Эту теорию Власти отличает громадное продвижение вперед по сравнению с теориями, которые мы рассмотрели ранее. Они объясняли Власть исходя из обладания ею таким неограниченным правом повелевания, которое исходило бы от Бога или от общества в целом. Но из них не было ясно, почему от одной Власти к другой или от одной эпохи до другой в жизни одной и той же Власти конкретный объем повелевания и повиновения оказывался столь различным.

В основательной конструкции Руссо, мы, напротив, находим попытку такого объяснения. Если данная власть обретает разный размах от одного общества к другому, то это потому, что общество, единственный обладатель суверенитета, предоставило ей более или менее широкую возможность его осуществления. Если же размах одной и той же Власти изменяется на протяжении ее существования, то это прежде всего потому, что она беспрестанно стремится узурпировать суверенитет, и по мере того как ей это удается, все более свободно и более полно распоряжается людьми и общественными средствами. Так что правительства наиболее «узурпаторские» представляют наиболее высокую степень власти.
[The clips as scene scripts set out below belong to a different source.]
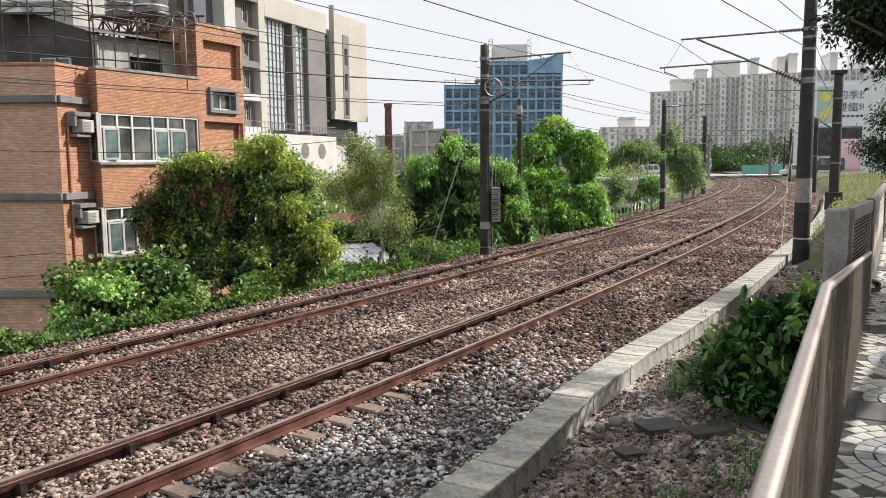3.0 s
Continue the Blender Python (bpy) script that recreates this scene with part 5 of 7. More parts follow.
def build_plants():
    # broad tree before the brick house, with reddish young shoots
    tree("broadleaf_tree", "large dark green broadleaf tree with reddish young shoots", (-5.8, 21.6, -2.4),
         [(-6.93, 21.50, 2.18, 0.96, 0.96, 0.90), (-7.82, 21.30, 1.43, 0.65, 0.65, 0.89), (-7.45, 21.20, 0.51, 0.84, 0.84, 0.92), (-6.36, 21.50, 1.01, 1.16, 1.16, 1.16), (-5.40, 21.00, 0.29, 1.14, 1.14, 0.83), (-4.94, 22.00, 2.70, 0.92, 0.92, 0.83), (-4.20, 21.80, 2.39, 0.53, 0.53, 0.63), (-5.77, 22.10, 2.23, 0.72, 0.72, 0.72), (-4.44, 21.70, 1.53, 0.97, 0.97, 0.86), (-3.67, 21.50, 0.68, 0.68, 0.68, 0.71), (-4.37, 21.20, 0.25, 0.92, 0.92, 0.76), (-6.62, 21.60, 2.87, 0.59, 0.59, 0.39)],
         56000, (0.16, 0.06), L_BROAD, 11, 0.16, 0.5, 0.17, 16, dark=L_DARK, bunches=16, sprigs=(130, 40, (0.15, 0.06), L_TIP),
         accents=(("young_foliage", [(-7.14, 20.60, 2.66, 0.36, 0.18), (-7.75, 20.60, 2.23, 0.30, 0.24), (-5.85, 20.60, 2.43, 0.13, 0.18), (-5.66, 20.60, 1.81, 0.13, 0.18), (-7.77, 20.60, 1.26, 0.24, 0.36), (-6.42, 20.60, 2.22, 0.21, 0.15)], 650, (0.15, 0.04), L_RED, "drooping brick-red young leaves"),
                  ("fresh_foliage", [(-4.63, 20.75, 3.43, 0.67, 0.24), (-6.28, 20.75, 3.14, 0.52, 0.16), (-3.91, 20.75, 2.79, 0.33, 0.37), (-3.43, 20.75, 1.14, 0.39, 0.39), (-2.99, 20.75, 0.68, 0.21, 0.30), (-5.09, 20.75, 3.09, 0.37, 0.21), (-3.94, 20.75, 1.82, 0.37, 0.27), (-7.18, 20.75, 2.88, 0.27, 0.18)], 9000, (0.13, 0.058), L_TIP, "yellow-green leaf tips coloured as if sunlit")))
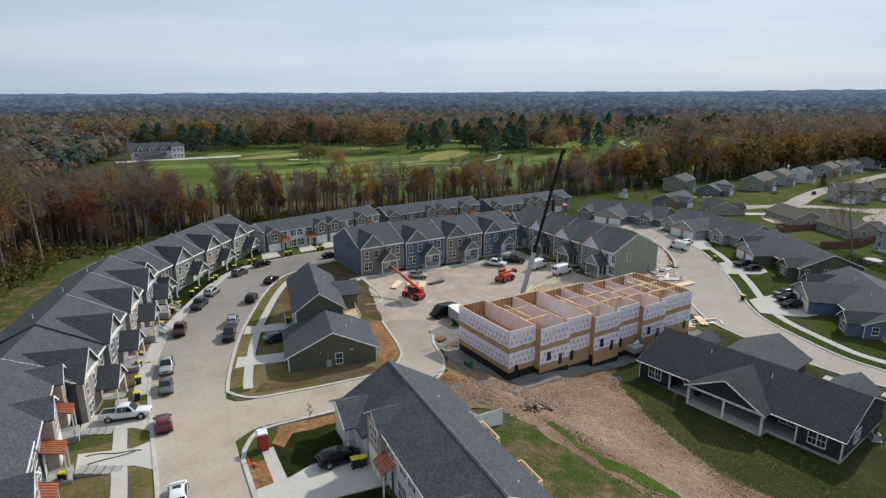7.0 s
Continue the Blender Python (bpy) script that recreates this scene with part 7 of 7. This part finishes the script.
# wood behind the far houses
rb = [Vector(p) for p in ((150, 220), (190, 232), (252, 250), (302, 262), (360, 268), (420, 262), (480, 230))]
for k in range(250):
    f = tq.random() * (len(rb) - 1)
    i = min(int(f), len(rb) - 2)
    p = rb[i].lerp(rb[i + 1], f - i) + Vector((tq.gauss(0, 8), abs(tq.gauss(0, 15))))
    gt.tree(tq.choices(("rust", "gold", "olive", "bare", "thin", "oak"), (3.6, 3.0, 1.4, 2.6, 3.2, 1.6))[0], p.x, p.y, tq.uniform(1.25, 1.85) * (0.8 if p.x < 190 else 1.0))
for k in range(150):
    gt.tree(tq.choices(("rust", "gold", "bare", "thin", "olive"), (3.0, 3.2, 2.2, 2.8, 1.0))[0], 352 + abs(tq.gauss(0, 60)), 150 + tq.uniform(-40, 110), tq.uniform(1.1, 1.7))
gt.finish("parkland_trees", "autumn trees and pines round the golf course and far houses", "trees")

# deeper wood: many plain trees in one mesh
deep = Bulk()
dq = random.Random(5)
TWIG_W = islands("wood_twigs", [(0.14, 0.115, 0.10), (0.18, 0.145, 0.122), (0.20, 0.155, 0.125), (0.17, 0.125, 0.10), (0.21, 0.18, 0.155)], obj=False)
LEAF_W = [islands("wood_leaves_%d" % k, t, obj=False) for k, t in enumerate(([(0.15, 0.065, 0.025), (0.22, 0.10, 0.03), (0.18, 0.085, 0.035)], [(0.24, 0.15, 0.035), (0.30, 0.19, 0.04), (0.20, 0.13, 0.04)], [(0.12, 0.10, 0.04), (0.16, 0.13, 0.05), (0.10, 0.085, 0.04)]))]


def plain_tree(bulk, x, y, h, n, leafy):
    z = gz(x, y)
    s, sl = Shape(), Shape()
    s.tube((x, y, z - 0.3), (x + dq.uniform(-1, 1), y + dq.uniform(-1, 1), z + h * 0.9), 0.25, 0.06, 4, False)
    for k in range(n):
        a, f = dq.uniform(0, 6.28), dq.uniform(0.35, 0.92)
        p = Vector((x, y, z + h * f))
        ln = h * 0.25 * (1.25 - f)
        d = Vector((math.cos(a), math.sin(a), dq.uniform(0.4, 1.2)))
        e = p + d * ln
        w = Vector((-math.sin(a), math.cos(a), 0)) * 0.055
        s.add([tuple(p - w), tuple(p + w), tuple(e)], [(0, 1, 2)])
        for j in range(5):
            m = p.lerp(e, dq.uniform(0.4, 1.0))
            g = m + Vector((dq.gauss(0, 1), dq.gauss(0, 1), dq.uniform(0.2, 1.3))) * ln * 0.36
            s.add([tuple(m - w * 0.8), tuple(m + w * 0.8), tuple(g)], [(0, 1, 2)])
    bulk.add(np.array(s.v), s.f, TWIG_W)
    if leafy:
        for k in range(90):
            w = Vector((dq.gauss(0, 1), dq.gauss(0, 1), dq.gauss(0.2, 1))).normalized()
            o = Vector((x, y, z + h * 0.72)) + Vector((w.x * h * 0.14, w.y * h * 0.14, w.z * h * 0.22)) * dq.uniform(0.45, 1.15)
            u = w.cross(Vector((dq.gauss(0, 1), dq.gauss(0, 1), dq.gauss(0, 1)))).normalized() * 0.5
            v = (w + Vector((dq.gauss(0, 0.4), dq.gauss(0, 0.4), dq.gauss(0, 0.4)))).cross(u).normalized() * 0.42
            sl.add([tuple(o - u), tuple(o + v), tuple(o + u), tuple(o - v)], [(0, 1, 2, 3)])
        bulk.add(np.array(sl.v), sl.f, dq.choice(LEAF_W))


for k in range(1750):
    f = dq.random() * 0.56
    reach = 170 if f < 0.36 else 70
    p = edge_point(f, 8 + dq.random() ** 1.2 * reach)
    hh = dq.uniform(21.5, 29) if f < 0.34 else dq.uniform(12, 18)
    plain_tree(deep, p.x, p.y, hh, 26, dq.random() < (0.22 if f < 0.36 else 0.18))
for k in range(340):
    f = 0.46 + dq.random() ** 0.75 * 0.54
    p = edge_point(f, 1 + dq.random() ** 1.5 * (18 if f < 0.8 else 30))
    plain_tree(deep, p.x, p.y, dq.uniform(8, 18), 22, dq.random() < 0.3)
deep.finish("wood", "deep leafless autumn wood with a few rusty crowns", "wood")

# undergrowth and saplings along the wood's edge
ug = Bulk()
SAP = [islands("sapling_leaves_%d" % k, t, obj=False) for k, t in enumerate(([(0.16, 0.125, 0.085), (0.20, 0.15, 0.10), (0.14, 0.105, 0.075)], [(0.22, 0.14, 0.045), (0.27, 0.175, 0.05), (0.19, 0.12, 0.045)], [(0.13, 0.125, 0.045), (0.16, 0.145, 0.055), (0.11, 0.105, 0.04)], [(0.19, 0.105, 0.05), (0.23, 0.13, 0.06), (0.17, 0.10, 0.055)]))]
for k in range(560):
    f = dq.random() ** 1.15
    west = f < 0.45
    p = edge_point(f, abs(dq.gauss(0, 16)) + 1 if west else abs(dq.gauss(0, 7)))
    hh = dq.uniform(1.8, 6.5) if west else dq.uniform(1.5, 6)
    if f > 0.45 and dq.random() < 0.7:
        continue
    z = gz(p.x, p.y)
    s = Shape()
    for j in range(int(16 + hh * 5)):
        w = Vector((dq.gauss(0, 1), dq.gauss(0, 1), dq.gauss(0, 1))).normalized() * dq.uniform(0.3, 1.1)
        o = Vector((p.x + w.x * hh * 0.2, p.y + w.y * hh * 0.2, z + hh * 0.55 + w.z * hh * 0.42))
        out = w.normalized() + Vector((dq.gauss(0, 0.4), dq.gauss(0, 0.4), dq.gauss(0.2, 0.4)))
        u = out.cross(Vector((dq.gauss(0, 1), dq.gauss(0, 1), dq.gauss(0, 1)))).normalized() * dq.uniform(0.18, 0.36)
        v = out.cross(u).normalized() * dq.uniform(0.14, 0.3)
        s.add([tuple(o - u), tuple(o + v), tuple(o + u), tuple(o - v)], [(0, 1, 2, 3)])
    s.tube((p.x, p.y, z - 0.2), (p.x, p.y, z + hh * 0.8), 0.06, 0.02, 4, False)
    ug.add(np.array(s.v), s.f, dq.choices(SAP, (4, 2, 2.4, 2))[0])
UG = [islands("undergrowth_%d" % k, t, obj=False) for k, t in enumerate(([(0.075, 0.088, 0.024), (0.11, 0.12, 0.03), (0.15, 0.15, 0.04)], [(0.15, 0.11, 0.045), (0.19, 0.13, 0.06), (0.13, 0.085, 0.045)], [(0.045, 0.065, 0.018), (0.065, 0.085, 0.022), (0.09, 0.10, 0.03)], [(0.20, 0.13, 0.03), (0.25, 0.16, 0.04), (0.16, 0.10, 0.03)]))]
for k in range(3900):
    f = dq.random() ** 1.6
    p = edge_point(f, abs(dq.gauss(0, 13)) - 0.8 if f < 0.45 else dq.gauss(4, 5))
    tall = dq.uniform(0.6, 4.4) if f < 0.45 else dq.uniform(0.4, 1.8)
    s = Shape()
    for j in range(20):
        ox, oy = dq.gauss(0, tall * 0.5), dq.gauss(0, tall * 0.5)
        o = Vector((p.x + ox, p.y + oy, gz(p.x + ox, p.y + oy) + tall * dq.random()))
        out = Vector((ox, oy, tall * 0.7)).normalized() + Vector((dq.gauss(0, 0.4), dq.gauss(0, 0.4), dq.gauss(0.2, 0.3)))
        u = out.cross(Vector((dq.gauss(0, 1), dq.gauss(0, 1), dq.gauss(0, 1)))).normalized() * dq.uniform(0.2, 0.42)
        v = out.cross(u).normalized() * dq.uniform(0.16, 0.34)
        s.add([tuple(o - u), tuple(o + v), tuple(o + u), tuple(o - v)], [(0, 1, 2, 3)])
    ug.add(np.array(s.v), s.f, dq.choices(UG, (5, 1.4, 4, 0.7))[0])
ug.finish("undergrowth", "tangled green and tan undergrowth at the wood's edge", "undergrowth")

# far woods to the distance: crowns of many leaf sprays
far = Bulk()
fq = random.Random(9)
# crown tones raised and cooled, so that distance haze lies in the colour
TONES = [((0.15, 0.122, 0.098), 5), ((0.17, 0.115, 0.078), 1.6), ((0.085, 0.098, 0.078), 3), ((0.19, 0.15, 0.088), 1.2), ((0.145, 0.138, 0.095), 3.5), ((0.14, 0.095, 0.08), 1.2), ((0.06, 0.08, 0.07), 2.4), ((0.15, 0.136, 0.122), 3)]
FAR_M = [islands("far_crowns_%d" % k, [tint(c, 1.02), tint(c, 1.16), tint(c, 1.32)], obj=False) for k, (c, w) in enumerate(TONES)]
FAR_W = [w for c, w in TONES]


def crown(x, y, r_, hgt, n):
    z = gz(x, y)
    s = Shape()
    for k in range(n):
        a, e = fq.uniform(0, 6.28), math.asin(fq.uniform(-0.35, 1.0))
        q = fq.uniform(0.72, 1.1)
        o = Vector((x + r_ * q * math.cos(a) * math.cos(e), y + r_ * q * math.sin(a) * math.cos(e), z + hgt * 0.55 + hgt * 0.45 * q * math.sin(e)))
        u = Vector((-math.sin(a), math.cos(a), fq.uniform(-0.25, 0.25))) * r_ * fq.uniform(0.18, 0.32)
        v = Vector((-math.cos(a) * math.sin(e), -math.sin(a) * math.sin(e), math.cos(e) + 0.1)) * r_ * fq.uniform(0.18, 0.3) + Vector((fq.uniform(-1, 1), fq.uniform(-1, 1), fq.uniform(-1, 1))) * r_ * 0.12
        s.add([tuple(o - u), tuple(o - v), tuple(o + u), tuple(o + v)], [(0, 1, 2, 3)])
    far.add(np.array(s.v), s.f, fq.choices(FAR_M, FAR_W)[0])


def on_golf(x, y):
    return (-95 < x < 160 and y < 500) or (abs((y - 470) - (x - 150) * 1.02) < 90 + 0.05 * x and 120 < x < 700 and y < 960)


r = 300.0
while r < 1250:
    rad = 4.2 + 0.0036 * r
    step = rad * 1.5
    n = int(2.05 * r / step)
    for k in range(n):
        a = -0.95 + 2.25 * (k + fq.uniform(-0.6, 0.6)) / n
        rr_ = r + fq.uniform(-1.3, 1.3) * step
        x, y = rr_ * math.sin(a), rr_ * math.cos(a)
        if on_golf(x, y) or (y < 540 and -110 < x < 520) or (x > 0 and y < 300 and x < 470) or (-240 < x < -60 and y < 240):
            continue
        if r > 1000 and noise.noise(Vector((x * 0.0017, y * 0.0017, 2.0))) > 0.3:
            continue
        crown(x, y, rad * fq.uniform(0.65, 1.3), (12 + 0.0015 * r) * fq.uniform(0.7, 1.35), 92 if r < 480 else 50 if r < 650 else 26 if r < 900 else 15)
    r += step * 0.86
far.finish("far_woods", "mixed autumn woods to the horizon", "woods")

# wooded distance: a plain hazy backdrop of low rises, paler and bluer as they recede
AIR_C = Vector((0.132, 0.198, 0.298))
RISES = 24
hz = random.Random(14)
for k in range(RISES):
    f = k / (RISES - 1)
    dist = 1120 * (4550 / 1120) ** f
    s = Shape()
    n = 1000
    for i in range(n + 1):
        a = -1.25 + 2.75 * i / n
        x, y = dist * math.sin(a), dist * math.cos(a)
        hgt = 1.0 + 18 * f ** 1.5 + (4 + 7 * f) * noise.noise(Vector((a * 5.0, k * 7.0, 0.3))) + (4 + 2 * f) * noise.noise(Vector((a * 40, k * 3.1, 1.0))) + 8 * abs(noise.noise(Vector((a * 200, k * 5.3, 1.0)))) + (14 * max(0.0, min(1.0, (a - 0.5) / 0.3)) if k == RISES - 1 else 0)
        s.v += [(x, y, -60.0), (x, y, hgt)]
    s.f = [(2 * i, 2 * i + 2, 2 * i + 3, 2 * i + 1) for i in range(n)]
    # haze is mixed into the tones, and the rises glow instead of taking light
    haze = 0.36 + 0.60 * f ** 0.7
    m_, n_, l_, p_ = node_mat("far_rise_%d" % k)
    co_ = n_.new("ShaderNodeTexCoord").outputs["Object"]
    # rounded crowns, each with a tone of its own, shade between them painted dark
    v_ = n_.new("ShaderNodeTexVoronoi")
    v_.inputs["Scale"].default_value = 0.085 * (1 - 0.45 * f)
    l_.new(co_, v_.inputs["Vector"])
    sep_ = n_.new("ShaderNodeSeparateColor")
    l_.new(v_.outputs["Color"], sep_.inputs["Color"])
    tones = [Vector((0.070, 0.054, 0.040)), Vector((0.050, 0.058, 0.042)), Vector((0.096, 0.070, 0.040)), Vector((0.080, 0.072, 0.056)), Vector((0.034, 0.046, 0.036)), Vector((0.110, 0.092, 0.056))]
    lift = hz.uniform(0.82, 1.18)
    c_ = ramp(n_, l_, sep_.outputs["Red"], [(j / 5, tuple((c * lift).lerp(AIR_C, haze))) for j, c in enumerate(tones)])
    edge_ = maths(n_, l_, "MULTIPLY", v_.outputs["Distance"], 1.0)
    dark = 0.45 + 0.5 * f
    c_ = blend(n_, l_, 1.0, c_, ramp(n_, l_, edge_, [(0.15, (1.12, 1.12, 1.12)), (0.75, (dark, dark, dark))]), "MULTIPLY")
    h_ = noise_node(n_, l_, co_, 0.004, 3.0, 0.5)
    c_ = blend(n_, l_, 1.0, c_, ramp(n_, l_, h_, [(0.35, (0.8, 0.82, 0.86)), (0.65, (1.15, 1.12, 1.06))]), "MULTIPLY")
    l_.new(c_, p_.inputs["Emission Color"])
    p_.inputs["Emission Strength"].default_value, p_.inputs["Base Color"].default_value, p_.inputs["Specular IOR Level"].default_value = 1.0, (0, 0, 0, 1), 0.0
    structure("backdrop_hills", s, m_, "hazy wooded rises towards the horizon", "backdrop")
Однако остается не объясненным, откуда Власть черпает силу, необходимую для этой узурпации. Ибо если ее сила приходит к ней от общественных масс и потому, что она воплощает общую волю, то тогда ее сила должна уменьшаться по мере того как она отходит от упомянутой общей воли, и ее влияние должно исчезать по мере того как она становится отличной от общего желания. Руссо полагает, что правительство по некой природной склонности из большого становится малым, переходя от демократии к аристократии – он приводит пример Венеции* – и наконец, к монархии, которая кажется ему заключительным состоянием общества и которая, став деспотической, в конечном итоге приводит к смерти общественного организма. История не показывает нам нигде, чтобы такая последовательность была неизбежной. И непонятно, откуда кто-то один мог бы извлечь средства для осуществления воли, все более и более полно отделяющейся от общей воли.

Недостаток теории Руссо в ее неоднородности. У нее есть достоинство – она рассматривает Власть как факт, как средоточие силы; но она пока еще представляет суверенитет как право, в духе Средневековья. Здесь есть путаница, из-за которой остается необъясненной сила Власти и остаются неизвестными силы, способные – в обществе – ее умерить или остановить.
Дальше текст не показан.